▶ [CHALLENGE]:
Can you copy out the data exactly? Leave the images out.

▶ [MATERIAL]:
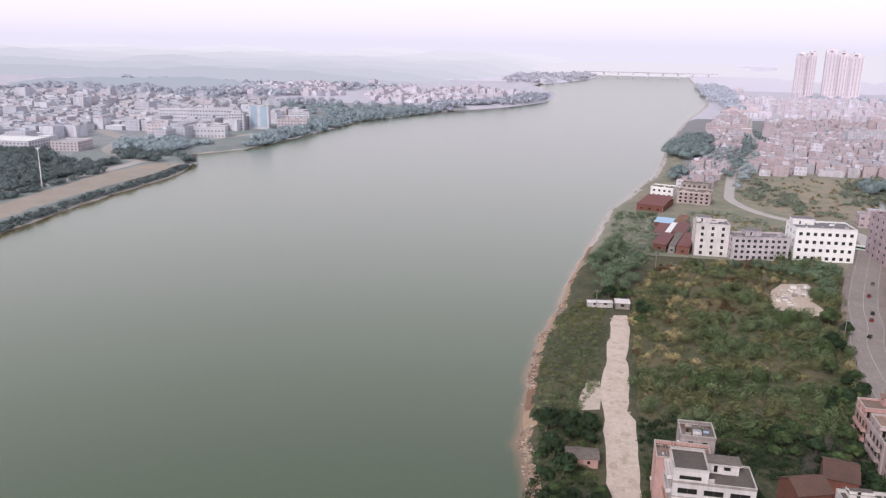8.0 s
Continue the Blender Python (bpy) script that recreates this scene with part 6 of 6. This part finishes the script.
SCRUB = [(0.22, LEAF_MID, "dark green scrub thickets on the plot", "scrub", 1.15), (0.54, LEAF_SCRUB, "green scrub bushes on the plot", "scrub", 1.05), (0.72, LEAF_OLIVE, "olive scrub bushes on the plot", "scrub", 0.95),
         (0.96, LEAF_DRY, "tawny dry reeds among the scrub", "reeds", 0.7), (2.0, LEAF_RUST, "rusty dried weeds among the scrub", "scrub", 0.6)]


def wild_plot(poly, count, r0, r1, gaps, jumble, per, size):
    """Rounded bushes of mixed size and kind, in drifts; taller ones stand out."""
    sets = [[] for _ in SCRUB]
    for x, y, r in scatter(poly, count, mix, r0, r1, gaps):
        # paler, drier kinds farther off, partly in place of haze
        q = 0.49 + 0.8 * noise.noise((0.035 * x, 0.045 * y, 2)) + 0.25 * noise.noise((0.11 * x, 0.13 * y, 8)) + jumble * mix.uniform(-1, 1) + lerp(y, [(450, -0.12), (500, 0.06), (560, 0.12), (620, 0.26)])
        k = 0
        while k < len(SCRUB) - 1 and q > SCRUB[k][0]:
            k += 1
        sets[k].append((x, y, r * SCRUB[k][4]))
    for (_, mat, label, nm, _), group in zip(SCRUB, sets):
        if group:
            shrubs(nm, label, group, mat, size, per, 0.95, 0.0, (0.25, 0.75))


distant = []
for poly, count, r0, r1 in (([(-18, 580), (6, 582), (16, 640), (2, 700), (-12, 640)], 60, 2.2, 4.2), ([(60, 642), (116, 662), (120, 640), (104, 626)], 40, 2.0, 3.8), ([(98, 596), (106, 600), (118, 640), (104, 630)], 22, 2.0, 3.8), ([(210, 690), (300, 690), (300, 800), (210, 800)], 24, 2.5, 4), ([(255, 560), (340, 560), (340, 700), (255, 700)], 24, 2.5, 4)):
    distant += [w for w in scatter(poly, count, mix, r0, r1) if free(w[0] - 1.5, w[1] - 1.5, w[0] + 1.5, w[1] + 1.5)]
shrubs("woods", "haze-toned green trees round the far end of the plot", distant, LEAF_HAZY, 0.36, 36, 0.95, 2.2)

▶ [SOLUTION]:
8.0 s
Continue the Blender Python (bpy) script that recreates this scene with part 6 of 6. This part finishes the script.
SCRUB = [(0.22, LEAF_MID, "dark green scrub thickets on the plot", "scrub", 1.15), (0.54, LEAF_SCRUB, "green scrub bushes on the plot", "scrub", 1.05), (0.72, LEAF_OLIVE, "olive scrub bushes on the plot", "scrub", 0.95),
         (0.96, LEAF_DRY, "tawny dry reeds among the scrub", "reeds", 0.7), (2.0, LEAF_RUST, "rusty dried weeds among the scrub", "scrub", 0.6)]


def wild_plot(poly, count, r0, r1, gaps, jumble, per, size):
    """Rounded bushes of mixed size and kind, in drifts; taller ones stand out."""
    sets = [[] for _ in SCRUB]
    for x, y, r in scatter(poly, count, mix, r0, r1, gaps):
        # paler, drier kinds farther off, partly in place of haze
        q = 0.49 + 0.8 * noise.noise((0.035 * x, 0.045 * y, 2)) + 0.25 * noise.noise((0.11 * x, 0.13 * y, 8)) + jumble * mix.uniform(-1, 1) + lerp(y, [(450, -0.12), (500, 0.06), (560, 0.12), (620, 0.26)])
        k = 0
        while k < len(SCRUB) - 1 and q > SCRUB[k][0]:
            k += 1
        sets[k].append((x, y, r * SCRUB[k][4]))
    for (_, mat, label, nm, _), group in zip(SCRUB, sets):
        if group:
            shrubs(nm, label, group, mat, size, per, 0.95, 0.0, (0.25, 0.75))


distant = []
for poly, count, r0, r1 in (([(-18, 580), (6, 582), (16, 640), (2, 700), (-12, 640)], 60, 2.2, 4.2), ([(60, 642), (116, 662), (120, 640), (104, 626)], 40, 2.0, 3.8), ([(98, 596), (106, 600), (118, 640), (104, 630)], 22, 2.0, 3.8), ([(210, 690), (300, 690), (300, 800), (210, 800)], 24, 2.5, 4), ([(255, 560), (340, 560), (340, 700), (255, 700)], 24, 2.5, 4)):
    distant += [w for w in scatter(poly, count, mix, r0, r1) if free(w[0] - 1.5, w[1] - 1.5, w[0] + 1.5, w[1] + 1.5)]
shrubs("woods", "haze-toned green trees round the far end of the plot", distant, LEAF_HAZY, 0.36, 36, 0.95, 2.2)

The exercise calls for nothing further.